Appropriation culturelle
Artiste et sociologue, Cesar Dites a organisé, il y a quelques semaines, un panel sur la gentrification à Oaxaca.
« Les traditions de fête des Morts ou de la Guelaguetza sont indissociables des Nations Premières à Oaxaca, dit-il. Celles-ci sont pourtant aujourd’hui victimes d’une forme d’exclusion lors de ces événements. »
Outre l’espagnol, il existe 16 langues parlées à Oaxaca, dont le zapotèque et le mixtèque. Issues d’une civilisation millénaire, elles sont chacune utilisées par plusieurs centaines de milliers de personnes. « Ce sont des cultures vivantes, soutient M. Dites. Elles sont essentielles à la vie de Oaxaca. »
Le sociologue s’inquiète des impacts du tourisme et de la gentrification au plan culturel. « On voit aujourd’hui des traditions qui sont réduites à l’exotisme et à du folklore, puis commercialisées pour un public blanc, note-t-il. Alors, nous vivons un cas grave d’appropriation culturelle. »
Il souligne qu’une dynamique semblable a lieu lorsque des populations historiques de certains quartiers ou de certaines villes doivent être déplacées pour la hausse des loyers. « On peut penser à Jalatlaco, note-t-il.
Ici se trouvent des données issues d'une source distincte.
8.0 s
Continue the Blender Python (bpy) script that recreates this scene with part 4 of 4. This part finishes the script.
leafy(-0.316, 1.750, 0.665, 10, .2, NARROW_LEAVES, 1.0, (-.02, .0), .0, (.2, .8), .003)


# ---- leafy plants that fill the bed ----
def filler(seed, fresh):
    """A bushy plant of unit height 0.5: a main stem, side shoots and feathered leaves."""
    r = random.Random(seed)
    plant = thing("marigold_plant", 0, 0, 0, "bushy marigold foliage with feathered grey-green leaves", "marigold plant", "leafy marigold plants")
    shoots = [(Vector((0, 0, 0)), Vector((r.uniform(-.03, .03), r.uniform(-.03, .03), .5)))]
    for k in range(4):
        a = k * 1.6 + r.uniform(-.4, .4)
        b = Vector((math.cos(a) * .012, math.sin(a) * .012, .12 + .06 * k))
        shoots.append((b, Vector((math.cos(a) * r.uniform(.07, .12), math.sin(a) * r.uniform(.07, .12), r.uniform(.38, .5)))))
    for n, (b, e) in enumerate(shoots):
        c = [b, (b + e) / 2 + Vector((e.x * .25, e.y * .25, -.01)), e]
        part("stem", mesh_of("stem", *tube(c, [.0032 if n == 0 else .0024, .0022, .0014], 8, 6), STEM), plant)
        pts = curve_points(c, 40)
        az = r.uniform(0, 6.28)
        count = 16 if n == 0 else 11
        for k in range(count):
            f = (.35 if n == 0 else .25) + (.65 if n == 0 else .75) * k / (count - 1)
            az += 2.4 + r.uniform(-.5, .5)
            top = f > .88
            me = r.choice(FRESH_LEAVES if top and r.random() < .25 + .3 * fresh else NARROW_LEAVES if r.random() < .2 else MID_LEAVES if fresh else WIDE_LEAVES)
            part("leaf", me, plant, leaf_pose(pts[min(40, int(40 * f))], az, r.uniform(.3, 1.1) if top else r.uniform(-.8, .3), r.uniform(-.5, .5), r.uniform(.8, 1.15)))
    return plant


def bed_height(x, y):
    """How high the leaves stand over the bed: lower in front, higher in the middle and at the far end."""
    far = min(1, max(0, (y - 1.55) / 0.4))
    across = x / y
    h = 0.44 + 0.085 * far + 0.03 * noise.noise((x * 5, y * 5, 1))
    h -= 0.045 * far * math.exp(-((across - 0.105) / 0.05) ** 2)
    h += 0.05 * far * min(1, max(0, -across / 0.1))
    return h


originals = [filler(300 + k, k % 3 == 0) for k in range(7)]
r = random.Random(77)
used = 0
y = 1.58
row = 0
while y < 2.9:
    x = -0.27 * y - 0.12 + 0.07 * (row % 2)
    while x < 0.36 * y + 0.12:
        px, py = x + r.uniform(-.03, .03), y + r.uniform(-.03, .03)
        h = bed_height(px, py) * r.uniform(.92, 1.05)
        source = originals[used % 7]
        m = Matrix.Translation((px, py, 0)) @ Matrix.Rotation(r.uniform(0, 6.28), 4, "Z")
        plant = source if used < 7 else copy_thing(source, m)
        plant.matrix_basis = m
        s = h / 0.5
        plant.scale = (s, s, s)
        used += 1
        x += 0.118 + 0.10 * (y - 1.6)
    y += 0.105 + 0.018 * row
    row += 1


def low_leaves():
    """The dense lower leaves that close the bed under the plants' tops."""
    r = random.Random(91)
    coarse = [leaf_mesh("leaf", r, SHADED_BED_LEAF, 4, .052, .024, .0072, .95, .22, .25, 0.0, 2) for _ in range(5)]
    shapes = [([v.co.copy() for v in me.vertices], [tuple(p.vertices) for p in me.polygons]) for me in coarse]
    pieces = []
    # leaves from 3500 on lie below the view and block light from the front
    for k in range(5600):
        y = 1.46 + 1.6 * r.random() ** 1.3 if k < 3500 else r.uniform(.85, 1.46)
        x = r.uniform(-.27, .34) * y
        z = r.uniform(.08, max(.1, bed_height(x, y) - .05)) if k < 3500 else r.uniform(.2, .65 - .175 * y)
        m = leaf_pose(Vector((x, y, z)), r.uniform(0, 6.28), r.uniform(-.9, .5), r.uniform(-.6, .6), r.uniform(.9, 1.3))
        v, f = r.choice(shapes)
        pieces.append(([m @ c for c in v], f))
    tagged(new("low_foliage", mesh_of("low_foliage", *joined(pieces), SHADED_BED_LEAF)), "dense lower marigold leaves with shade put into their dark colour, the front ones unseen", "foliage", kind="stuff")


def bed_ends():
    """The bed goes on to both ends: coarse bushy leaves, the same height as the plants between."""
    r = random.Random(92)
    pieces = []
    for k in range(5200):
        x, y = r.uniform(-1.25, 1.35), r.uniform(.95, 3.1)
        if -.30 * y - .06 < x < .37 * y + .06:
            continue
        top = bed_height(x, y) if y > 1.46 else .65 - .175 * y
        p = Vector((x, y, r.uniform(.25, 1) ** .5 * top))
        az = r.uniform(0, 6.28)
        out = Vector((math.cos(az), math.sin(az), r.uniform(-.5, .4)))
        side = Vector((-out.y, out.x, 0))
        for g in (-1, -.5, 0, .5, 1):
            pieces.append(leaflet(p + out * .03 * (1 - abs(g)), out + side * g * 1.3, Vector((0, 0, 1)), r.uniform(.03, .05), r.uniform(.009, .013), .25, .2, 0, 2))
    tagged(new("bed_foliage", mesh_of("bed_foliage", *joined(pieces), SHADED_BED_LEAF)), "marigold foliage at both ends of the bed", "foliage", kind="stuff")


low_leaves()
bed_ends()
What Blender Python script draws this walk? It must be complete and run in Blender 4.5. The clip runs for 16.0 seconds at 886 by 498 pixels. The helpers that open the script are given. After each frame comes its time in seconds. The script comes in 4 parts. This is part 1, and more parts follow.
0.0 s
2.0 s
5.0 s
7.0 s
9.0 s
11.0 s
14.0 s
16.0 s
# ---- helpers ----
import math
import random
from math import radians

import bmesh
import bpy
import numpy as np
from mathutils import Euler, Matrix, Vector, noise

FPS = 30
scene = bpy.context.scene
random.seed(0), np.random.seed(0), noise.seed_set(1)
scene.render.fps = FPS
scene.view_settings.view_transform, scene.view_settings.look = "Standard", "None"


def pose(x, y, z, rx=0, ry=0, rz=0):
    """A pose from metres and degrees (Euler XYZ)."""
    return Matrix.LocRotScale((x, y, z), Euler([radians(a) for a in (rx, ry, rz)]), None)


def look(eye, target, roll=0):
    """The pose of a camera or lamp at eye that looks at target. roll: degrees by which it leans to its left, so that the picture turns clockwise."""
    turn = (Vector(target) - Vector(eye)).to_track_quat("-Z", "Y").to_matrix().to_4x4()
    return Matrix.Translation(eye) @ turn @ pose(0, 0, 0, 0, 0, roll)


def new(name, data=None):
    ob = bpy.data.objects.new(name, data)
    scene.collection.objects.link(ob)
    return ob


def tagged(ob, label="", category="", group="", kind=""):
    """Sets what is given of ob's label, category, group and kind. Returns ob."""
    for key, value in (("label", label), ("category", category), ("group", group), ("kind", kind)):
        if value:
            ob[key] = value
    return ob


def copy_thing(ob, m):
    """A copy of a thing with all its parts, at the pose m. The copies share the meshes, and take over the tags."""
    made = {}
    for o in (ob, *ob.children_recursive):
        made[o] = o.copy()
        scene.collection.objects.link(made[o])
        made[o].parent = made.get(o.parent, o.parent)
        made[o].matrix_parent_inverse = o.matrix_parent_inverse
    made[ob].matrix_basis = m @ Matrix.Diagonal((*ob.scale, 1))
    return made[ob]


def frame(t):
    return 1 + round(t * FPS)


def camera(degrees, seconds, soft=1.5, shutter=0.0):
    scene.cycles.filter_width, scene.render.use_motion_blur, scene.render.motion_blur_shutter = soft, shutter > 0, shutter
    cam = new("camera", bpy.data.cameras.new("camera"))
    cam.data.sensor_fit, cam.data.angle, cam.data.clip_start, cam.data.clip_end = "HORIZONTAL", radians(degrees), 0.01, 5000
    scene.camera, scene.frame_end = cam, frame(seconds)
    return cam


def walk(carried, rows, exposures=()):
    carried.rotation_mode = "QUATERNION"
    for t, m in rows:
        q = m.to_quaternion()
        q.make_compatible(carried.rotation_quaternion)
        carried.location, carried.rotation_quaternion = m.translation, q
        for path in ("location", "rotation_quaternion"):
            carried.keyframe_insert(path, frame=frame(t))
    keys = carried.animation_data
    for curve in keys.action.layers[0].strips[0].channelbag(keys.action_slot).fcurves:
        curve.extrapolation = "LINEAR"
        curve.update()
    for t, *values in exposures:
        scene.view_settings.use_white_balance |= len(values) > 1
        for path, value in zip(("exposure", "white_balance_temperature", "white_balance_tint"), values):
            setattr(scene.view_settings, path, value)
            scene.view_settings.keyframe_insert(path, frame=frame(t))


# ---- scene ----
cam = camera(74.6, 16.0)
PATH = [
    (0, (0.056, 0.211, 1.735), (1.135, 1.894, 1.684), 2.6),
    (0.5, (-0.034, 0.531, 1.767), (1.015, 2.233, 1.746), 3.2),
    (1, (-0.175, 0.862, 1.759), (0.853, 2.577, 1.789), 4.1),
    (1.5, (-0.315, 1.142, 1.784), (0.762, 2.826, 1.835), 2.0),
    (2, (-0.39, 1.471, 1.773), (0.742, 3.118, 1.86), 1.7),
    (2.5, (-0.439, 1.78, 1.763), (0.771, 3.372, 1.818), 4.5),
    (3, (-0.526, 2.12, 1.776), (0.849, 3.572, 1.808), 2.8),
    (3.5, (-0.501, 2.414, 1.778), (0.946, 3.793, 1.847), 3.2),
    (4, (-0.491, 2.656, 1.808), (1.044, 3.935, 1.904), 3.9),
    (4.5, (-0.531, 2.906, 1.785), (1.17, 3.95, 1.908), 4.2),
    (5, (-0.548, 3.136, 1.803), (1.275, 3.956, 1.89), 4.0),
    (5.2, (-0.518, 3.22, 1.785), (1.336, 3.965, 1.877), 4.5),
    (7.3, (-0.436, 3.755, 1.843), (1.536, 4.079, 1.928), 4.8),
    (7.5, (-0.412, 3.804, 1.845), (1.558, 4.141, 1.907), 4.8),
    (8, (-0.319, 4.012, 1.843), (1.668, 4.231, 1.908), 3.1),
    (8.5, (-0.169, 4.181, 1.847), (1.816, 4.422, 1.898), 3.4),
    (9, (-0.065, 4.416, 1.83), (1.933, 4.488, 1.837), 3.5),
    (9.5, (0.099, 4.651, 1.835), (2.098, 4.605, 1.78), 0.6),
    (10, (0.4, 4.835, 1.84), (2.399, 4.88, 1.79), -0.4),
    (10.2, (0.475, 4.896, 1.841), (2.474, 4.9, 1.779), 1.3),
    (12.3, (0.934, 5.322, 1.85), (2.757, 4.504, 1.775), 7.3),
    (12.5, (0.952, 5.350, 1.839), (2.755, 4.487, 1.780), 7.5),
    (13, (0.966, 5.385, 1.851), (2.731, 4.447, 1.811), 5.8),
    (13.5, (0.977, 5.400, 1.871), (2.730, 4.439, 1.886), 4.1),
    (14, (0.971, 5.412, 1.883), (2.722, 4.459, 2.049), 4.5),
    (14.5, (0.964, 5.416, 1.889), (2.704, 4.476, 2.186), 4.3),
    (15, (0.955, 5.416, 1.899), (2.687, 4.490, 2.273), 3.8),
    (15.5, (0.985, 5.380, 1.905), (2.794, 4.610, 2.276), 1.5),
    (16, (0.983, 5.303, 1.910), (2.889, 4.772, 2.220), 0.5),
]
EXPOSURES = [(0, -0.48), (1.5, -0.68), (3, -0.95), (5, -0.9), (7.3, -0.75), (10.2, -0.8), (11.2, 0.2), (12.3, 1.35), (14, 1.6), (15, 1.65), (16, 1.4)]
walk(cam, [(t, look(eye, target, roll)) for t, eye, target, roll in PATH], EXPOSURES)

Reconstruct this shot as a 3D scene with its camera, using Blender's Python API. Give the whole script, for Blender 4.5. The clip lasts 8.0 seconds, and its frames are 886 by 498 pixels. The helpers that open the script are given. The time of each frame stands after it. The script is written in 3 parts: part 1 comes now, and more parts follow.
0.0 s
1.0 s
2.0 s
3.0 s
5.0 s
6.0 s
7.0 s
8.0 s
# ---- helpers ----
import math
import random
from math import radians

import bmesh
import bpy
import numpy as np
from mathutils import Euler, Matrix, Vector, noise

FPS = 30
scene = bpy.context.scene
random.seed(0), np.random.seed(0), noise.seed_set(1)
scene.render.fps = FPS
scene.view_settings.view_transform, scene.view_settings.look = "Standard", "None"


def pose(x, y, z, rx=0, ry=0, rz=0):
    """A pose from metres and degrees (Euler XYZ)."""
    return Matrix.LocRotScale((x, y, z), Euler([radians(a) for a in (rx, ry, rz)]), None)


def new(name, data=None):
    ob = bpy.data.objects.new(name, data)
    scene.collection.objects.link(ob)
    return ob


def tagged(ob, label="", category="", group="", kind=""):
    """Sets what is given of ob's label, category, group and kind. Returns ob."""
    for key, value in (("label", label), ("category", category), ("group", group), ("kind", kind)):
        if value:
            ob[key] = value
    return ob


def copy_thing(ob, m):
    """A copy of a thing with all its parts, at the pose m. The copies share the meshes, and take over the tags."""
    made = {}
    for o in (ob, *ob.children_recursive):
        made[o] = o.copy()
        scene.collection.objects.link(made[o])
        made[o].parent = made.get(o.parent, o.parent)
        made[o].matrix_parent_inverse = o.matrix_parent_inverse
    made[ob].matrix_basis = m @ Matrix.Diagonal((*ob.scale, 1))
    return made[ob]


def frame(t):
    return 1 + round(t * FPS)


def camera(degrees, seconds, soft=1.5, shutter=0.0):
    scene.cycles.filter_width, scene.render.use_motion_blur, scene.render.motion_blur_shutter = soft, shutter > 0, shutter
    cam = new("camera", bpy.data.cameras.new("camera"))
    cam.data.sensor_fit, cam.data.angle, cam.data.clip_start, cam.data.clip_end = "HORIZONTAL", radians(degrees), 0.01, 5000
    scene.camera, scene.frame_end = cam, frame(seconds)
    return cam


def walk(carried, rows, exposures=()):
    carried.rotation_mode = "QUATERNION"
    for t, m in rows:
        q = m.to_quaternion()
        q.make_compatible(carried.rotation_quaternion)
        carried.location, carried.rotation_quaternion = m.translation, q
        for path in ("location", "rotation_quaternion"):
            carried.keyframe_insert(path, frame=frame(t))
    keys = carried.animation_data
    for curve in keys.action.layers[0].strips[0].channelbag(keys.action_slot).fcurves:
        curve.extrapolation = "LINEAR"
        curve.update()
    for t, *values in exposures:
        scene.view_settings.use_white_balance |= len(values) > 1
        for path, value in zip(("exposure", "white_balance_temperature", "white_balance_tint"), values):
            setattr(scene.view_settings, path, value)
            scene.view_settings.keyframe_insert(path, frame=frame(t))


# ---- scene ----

C’est l’histoire du quartier qui en fait la valeur et ce sont essentiellement les familles qui en sont à l’origine depuis des générations qui doivent quitter les lieux, alors qu’elles devraient être les premières à profiter des revenus générés par le tourisme. »
Vive indignation
« Les traditions perdent leur sens lorsqu’elles sont commercialisées d’une telle manière, affirme Mario Arturo Martínez, photographe de renommée internationale originaire de Oaxaca. Nous vivons les conséquences insidieuses d’une logique au parfum de néocolonialisme. »
Les rues et les bars bondés. Une foule homogène. Sur les terrasses du centre -ville, la clientèle est majoritairement blanche et anglophone. Cette année, une atmosphère glamour étonnante caractérisait la fête des Morts à Oaxaca.
« Il y a eu un moment charnière, en 2017, lors de la sortie du film Coco; c’est à ce moment que des milliers de touristes ont commencé à arriver chaque année pour la Fête des Morts, explique l’architecte et urbaniste Diana García. C’était aussi le début du mandat d’Alejandro Murat. »
Le gouverneur du Parti révolutionnaire institutionnel (PRI) a mis de l’avant une stratégie touristique à outrance. En 2022, une coûteuse campagne internationale de promotion du tourisme à Oaxaca se déployait jusqu’à New York.
« Les familles vont pleurer leurs morts dans les cimetières et soudain, des bus entiers de touristes étrangers arrivent, explique l’architecte originaire de la capitale. Aujourd’hui, les principaux quartiers se convertissent en zones touristiques et cela change complètement la dynamique sociale d’endroits historiques comme Jalatlaco. »
Un phénomène qui va de pair avec la gentrification. « De nombreux étrangers états-uniens, canadiens ou européens arrivent avec des attentes à l’endroit de Oaxaca; ils exigent que la ville réponse à leurs exigences au lieu de s’adapter eux-mêmes, explique Martio Arturo Martínez. Plusieurs de ces personnes ne s’intègrent pas et ne travaillent pas, puisqu’elles n’en ressentent pas le besoin; certains ne font même pas l’effort d’apprendre l’espagnol et vivent pour ainsi dire en vase clos dans la ville. »
Une ségrégation qui fait souffler un vent d’indignation. « Oaxaca a toujours été une ville en lutte permanente et aujourd’hui, le ras-le-bol est général », explique le photographe, qui est également enseignant au Centre de photographie Manuel Álvarez Bravo. En tant que citoyens, nous devons adresser cette situation comme il se doit et il y a un mouvement de vive résistance qui gagne en force aujourd’hui à Oaxaca. ».